Nobody from my unit came to get me, there was nobody there. Someone else who was also an MP at reception had someone from their company come and “receive” them. It was a specialist, NCO’s were supposed to sign off on your reception documentation, otherwise you became stuck in reception land. I looked at this specialist and asked him to take accountability for me. He told me I likely wasn’t in his company but that he would sign for me and we could try to find out the specifics of it later. Which we did, I was not in that MP company, there were multiple MP companies on Ft. Hood. I was assigned to the 64th MP company, or as they are so appropriately called, the shitty fourth. 

Myself and another soldier met with the first sergeant and were assigned platoons. Nobody was ever held accountable for not going to pick us up at reception. A mere walk across the yard from our company’s barracks. We began our lives at the shitty fourth, doing everything we were told and going the extra mile. Both of us were female soldiers, a bit older, and both of us had college degrees. This didn’t mean much to anyone, other than the platoon sergeant who threatened us by stating he did not accept PT failures. If he had read my records he would have known that I was outstanding at PT, however instead he made an assumption. I was just coming off of a 3 week no run, jump, march profile due to the horrid pneumonia I got towards the end of basic training. I was having a difficult time running for even short distances. Apparently this led the platoon sergeant into thinking that I was incapable of passing a PT test, which was completely inappropriate. I will delve into my first PT test with the shitty fourth later.

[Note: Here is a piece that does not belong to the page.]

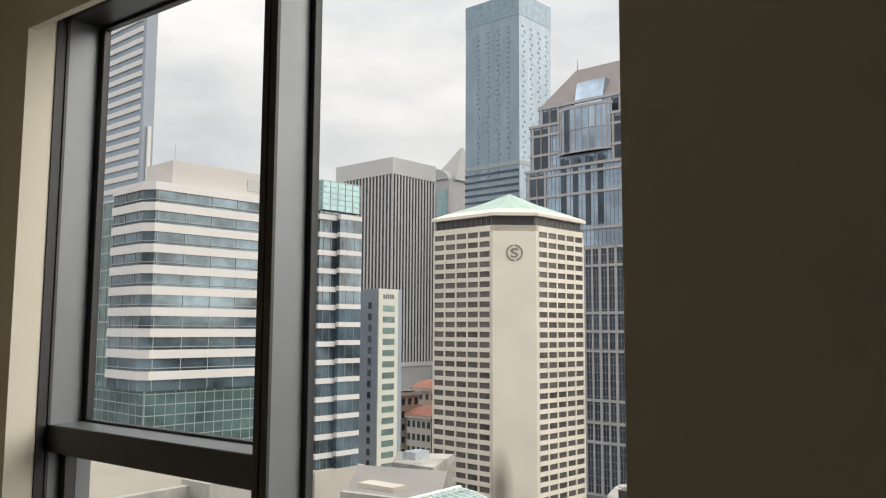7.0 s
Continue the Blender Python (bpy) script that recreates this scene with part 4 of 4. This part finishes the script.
part("shell", Shape().prism(((-0.35, -0.3), (0.9, -0.3), (0.9, 0.8), (-0.35, 0.8)), 0, 0.55, ((0.1, 0.1), (0.9, 0.1), (0.9, 0.6), (0.1, 0.6))), COPPER, hood)

dish = thing("satellite_dish", "pale satellite dish on a bracket, seen edge-on", "satellite dish", pose(-2.74, 18.95, 1.11, 0, -88, 11))
prof = [(0.58 * i / 6, 0.16 * (i / 6) ** 2) for i in range(1, 7)]
part("reflector", Shape().lathe((0, 0), [(0.02, -0.03)] + [(r, z - 0.02) for r, z in prof] + [(r, z) for r, z in reversed(prof)], 22), SIDEBAND, dish, smooth=True)
for a in (0, 2.09, 4.19):
    part("strut", Shape().tube(((0.5 * math.cos(a), 0.5 * math.sin(a), 0.12), (0, 0, 0.78)), 0.014, 5), SIDEBAND, dish)
part("feed", Shape().lathe((0, 0), ((0.06, 0.72), (0.07, 0.92)), 10), WHITEMETAL, dish)
part("mount", box(-0.12, 0.12, -0.12, 0.12, -0.22, -0.02), SLATE, dish, "dark mount")
part("arm", Shape().tube(((0, 0, -0.15), (-0.75, -0.2, -0.55)), 0.03, 6), SIDEBAND, dish)

# strings of bulbs from the deck up to the mast
APEX = Vector((0.55, 17.25, 16.6))
mastpole = thing("light_mast", "tall thin steel mast above the housing", "mast", pose(0.6, 17.9, 0))
part("pole", Shape().tube(((0, 0, 0.4), (0, 0, 17)), 0.06, 8, 0.04), SIDEBAND, mastpole)
feet = ((-10.9, 22.2, -3.6, 0), (-10.25, 22.2, -3.3, 1), (-8.9, 22.7, -3.4, 0), (-8.33, 22.86, -3.46, 1), (-7.95, 22.98, -3.49, 1), (-5.35, 23.8, -2.7, 0),
        (-5.27, 23.79, -2.67, 1), (-5.2, 23.79, -2.67, 0), (-3.95, 24.0, -2.76, 0), (-3.64, 24.04, -2.77, 1), (-2.23, 24.18, -2.85, 1))
tops = (-0.9, -0.25, -0.5, -0.2, -0.1, -0.15, 0.2, 0.6, 0.25, 0.55, 0.65)
bulb_me = Shape().lathe((0, 0), ((0.010, 0.0), (0.013, -0.02), (0.026, -0.045), (0.029, -0.065), (0.021, -0.085), (0.006, -0.092)), 8).mesh("bulb", BULB)
sock_me = Shape().lathe((0, 0), ((0.005, 0.14), (0.008, 0.06), (0.020, 0.05), (0.020, -0.04)), 6).mesh("socket", BLACKMETAL)
for i, ((x, y, z, lit), tx) in enumerate(zip(feet, tops)):
    a, b = Vector((x, y, z)), Vector((tx, 17.25, 16.6))
    o = thing("string_lights" if lit else "guy_wire", "drooping wire with small clear bulbs" if lit else "thin steel guy wire", "string lights" if lit else "wire", group="mast wires")
    pts = [a.lerp(b, k / 24) - Vector((0, 0, 0.35 * math.sin(math.pi * k / 24))) for k in range(25)]
    part("wire", Shape().tube(pts, 0.007 if lit else 0.006, 4), CABLE, o)
    if lit:
        for k in range(34):
            f = (k + 0.5 + 0.3 * (i % 3)) / 34.5
            p = a.lerp(b, f) - Vector((0, 0, 0.35 * math.sin(math.pi * f)))
            put(sock_me, o, Matrix.Translation(p - Vector((0, 0, 0.14))))
            put(bulb_me, o, Matrix.Translation(p - Vector((0, 0, 0.17))))
droop = thing("slack_cable", "slack cable sagging between the parapet fins", "cable")
part("wire", Shape().tube([(-8.0 + 2.2 * k / 10, 21.3 + 3.4 * k / 10, -3.2 + 0.35 * math.sin(math.pi * k / 10)) for k in range(11)], 0.012, 5), CABLE, droop)
for x, y in ((-5.6, 25.1), (-7.9, 21.4)):
    o = thing("cable_post", "weathered timber cable post on a concrete fin", "post", pose(x, y, -3.3), group="cable posts")
    part("post", box(-0.12, 0.12, -0.1, 0.1, 0, 0.75), RUST, o, bevel=0.015)
    part("arm", box(-0.32, 0.2, -0.06, 0.06, 0.35, 0.47), RUST, o, bevel=0.01)
    part("ring", Shape().tube([(0.11 * math.cos(a), 0, 0.75 + 0.11 * math.sin(a)) for a in (0, 0.8, 1.57, 2.35, 3.14)], 0.02, 6), CABLE, o)

# ---- ground, water and hills ----
solid("ground", box(-3000, 3000, -600, 3000, GROUND - 2, GROUND), STREET, "grey city ground far below", "ground")
hill = Shape()
rnd = random.Random(2)
pts = []
for i in range(81):
    a = radians(-60 + 150 * i / 80)
    hgt = 20 + 60 * noise.noise(Vector((i * 0.13, 0.3, 0))) + 25 * noise.noise(Vector((i * 0.6, 2.3, 0)))
    pts.append((-2600 * math.sin(a), 2600 * math.cos(a), 70 + hgt * 0.5))
n = len(pts)
hill.v = [(x, y, GROUND) for x, y, z in pts] + [(x * 1.06, y * 1.06, z) for x, y, z in pts] + [(x * 1.2, y * 1.2, GROUND) for x, y, z in pts]
hill.f = [(i, i + 1, n + i + 1, n + i) for i in range(n - 1)] + [(n + i, n + i + 1, 2 * n + i + 1, 2 * n + i) for i in range(n - 1)]
solid("backdrop_hills", hill, WOODS, "distant wooded blue hills", "hills")
solid("water", box(-2400, 600, 1500, 2550, GROUND, GROUND + 0.5), WATER, "distant grey water", "water")

# ---- floor planks ----
PW, PL = 0.152, 1.22
plank_me = {}


def plank_mesh(w, length):
    key = (round(w, 3), round(length, 3))
    if key not in plank_me:
        c, h = 0.0012, 0.006
        s = Shape().prism(((0.0004, 0.0004), (w - 0.0004, 0.0004), (w - 0.0004, length - 0.0004), (0.0004, length - 0.0004)), -h, -c)
        s.prism(((0.0004, 0.0004), (w - 0.0004, 0.0004), (w - 0.0004, length - 0.0004), (0.0004, length - 0.0004)), -c, 0,
                ((0.002, 0.002), (w - 0.002, 0.002), (w - 0.002, length - 0.002), (0.002, length - 0.002)))
        plank_me[key] = s.mesh("plank", PLANK)
    return plank_me[key]


rnd = random.Random(11)
x = XL
while x < XR - 0.01:
    w = min(PW, XR - x)
    y = YB - rnd.uniform(0.05, 1.1)
    while y < -0.01:
        y0, y1 = max(y, YB), min(y + PL, 0)
        if y1 - y0 > 0.02:
            put(plank_mesh(w, round(y1 - y0, 2)), floor, pose(x, y0, 0))
        y += PL
    x += PW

Meanwhile, as I was now graduated and a “real soldier and not a trainee” the AIT SSG that I had mentioned previously had added me as a friend on Facebook. He hadn’t added everyone from basic, honestly he hadn’t added many of us at all, so this was weird to me. He began to make odd comments and inappropriate comments as well. He knew I was married, he was married, but still he would mention how he thought I was good looking, etc. Later this would lead to more predatory behavior and him adding me to snapchat because he kept trying to get me to send photos to him. He continued this behavior for almost a year. Eventually I told him that I would never send him photos, that I was not a naive little girl, that I was faithfully married, and eventually, approximately 2 years later, he disappeared from my life forever. However, this led me to wonder how many other girls were subject to his predatory behaviors? How many were younger than me and didn’t know better? What became of this SSG and his wife? Did she know what he was doing? I would later confide in my past drill sergeant via Instagram, due to my fear that this sergeant would continue his predatory behavior and for fear that he may have done these things to female soldiers during basic training. To this day I do not know what happened to that AIT SSG. I can only hope that nothing happened to any female soldiers who mistook his niceness and offers of help, to only be sexually harassed or worse.